Sunday, February 8, 2004

From law books to music albums

Saroo Maini: One for the road
Saroo Maini: One for the road

ONE look at her and you might be tempted to call her the original Akhiyon se goli mare girl. She may not be that but she sure has a lot to do with eyes.

Saroo Maini fixed her gaze on stardom after the release of her debut album, Akhiyan. She’s back with the foot-tapping Saahiban that is rotating on music channels.

"It’s a dream come true," says Saroo, the Chandigarh-educated law graduate who comes from the family that manufactures the Rewa car.

Her music is a melodic fusion of the East and West. Which may be news for those who thought the album was just bump-and-grind. Saroo shows she has the ability to make viewers dance to her tune, not just with her sizzling body!


Hello, Aroona

Irani in Zameen Se Aassmaan Tak: The new hit machine
Irani in Zameen Se Aassmaan Tak: The new hit machine

She is destiny’s child on the small screen and whatever she touches turns into gold. After a hattrick of successful serials on Star Plus and Zee TV, Aroona Irani is now giving sahara to Sahara with Zameen Se Aassmaan Tak, Monday to Thursday, 10 p.m.

The story revolves around Balraj Thakur, whose life is shattered day by an earthquake. His wife loses her memory and his daughter is forced to become a bar dancer.

"Daily soaps are tedious but I took up the challenge. Frankly, the going hasn’t been tough," says Aroona, fast replacing Ekta Kapoor as the small screen’s new hit machine.

And whoever cares if the serial is a clever blend of the sixties superhit Waqt and the more recently acclaimed Chandni Bar. After all, what counts is the right formula for a hit.

Lotiya ban gaya gentleman

Kiran Kumar: Villain turns gentleman
Kiran Kumar: Villain turns gentleman

Though he’s still remembered as Lotiya Pathan of Tezaab, Kiran Kumar says his best period started when he decided to follow the straight and narrow in his choice of roles.

"Life can’t get better. I am working round the clock both on the small and big screens," says Kumar, who’s playing honey-dripping roles in five serials and a dozen movies.

Yet, there was a time when he seemed born to villainy. "All roles are challenging, but nothing can beat a well-defined role of a villain in films," says the veteran.

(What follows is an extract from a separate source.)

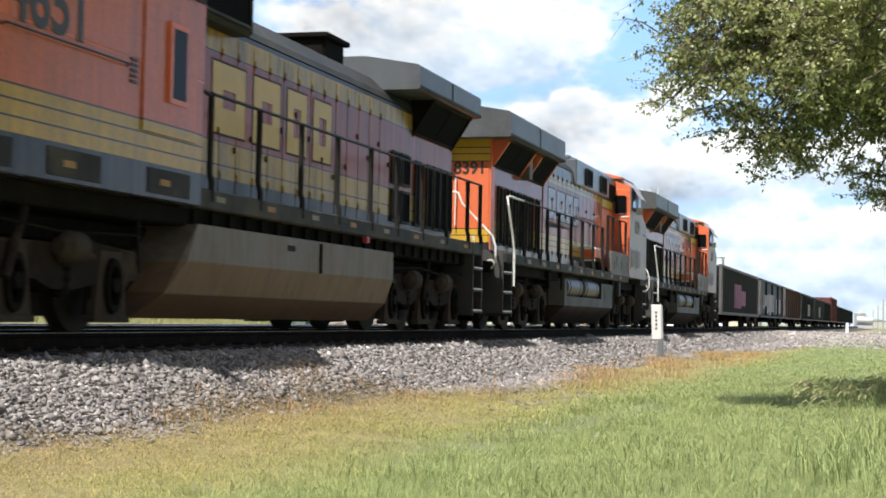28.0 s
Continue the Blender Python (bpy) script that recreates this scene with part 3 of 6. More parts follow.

So would he go back to villainy? "I want to, but producers have told me to forget it and say: Ab to tuhjse bacche bhi nahi darte to hero kya darega."

True. And as if to rub it in, Kiran Kumar is in line for the Best Gentleman on TV award for playing Air Commodore Suraj Singh in Saara Aakash on Star Plus.

Hare Ram!

It’s religion in a hurry for the time-poor Y.Ramanand Sagar is doing what he’s been doing for the last two decades——once again milking his pet holy cow.

The maker of Ramayana, which broke all viewership records before Mahabharata came along, is hoping to strike gold once again.

Sagar’s think-tank has now come up with Shankshipt Ramayana, Sundays, Star Plus 9 am,. which he says is an abbreviated, crisper, racier and slicker version of the original.

Abbreviated, all right. But considering the amateurish special effects in the original, anything would be slicker, crispier and racier!

Wah Wahab

Wahab: Hoping for Balaji’s blessings
Wahab: Hoping for Balaji’s blessings

The vampish Nagma made a mark in serial Heena, thus ensuring a busy time ahead for the lady who essayed the role. Zarina Wahab, who rode the crest of new wave cinema in the seventies and eighties, is again a busy star—-this time on the small screen.

Returning two years ago after a self-imposed exile, she began with inconsequential serials like Anahoot and Thoda Khatta Thoda Meetha. And then she was offered the role of Nagma in Heena which changed everything.

"I was always a good girl in films and people expected me to be that in TV serials as well. But I broke that mindset with Nagma in Heena. I am happy with the way it shaped up," says Wahab.

Though she has more such offers, she says she is looking forward to doing something different now. And her idea of something different? A saas in a Balaji Telefilms soap!

City of the devout

Legend has it that when Lord Shiva looked down on the earth from his holy abode in the Himalayas, he saw a city bathed in an extraordinary natural light and called it Kashi — the Luminous One.

Varanasi—-City of Lights, Sunday, February 8, at 9.30 p.m. on Discovery Channel, takes you to the eternal city along the banks of the Ganges. Hindus believe if you die here you will be released from the cycle of reincarnation.

Delve into the elaborate mythology of this city where Lord Shiva not just left his footprints but also an indelible mark on the spiritual ethos of devout Hindus.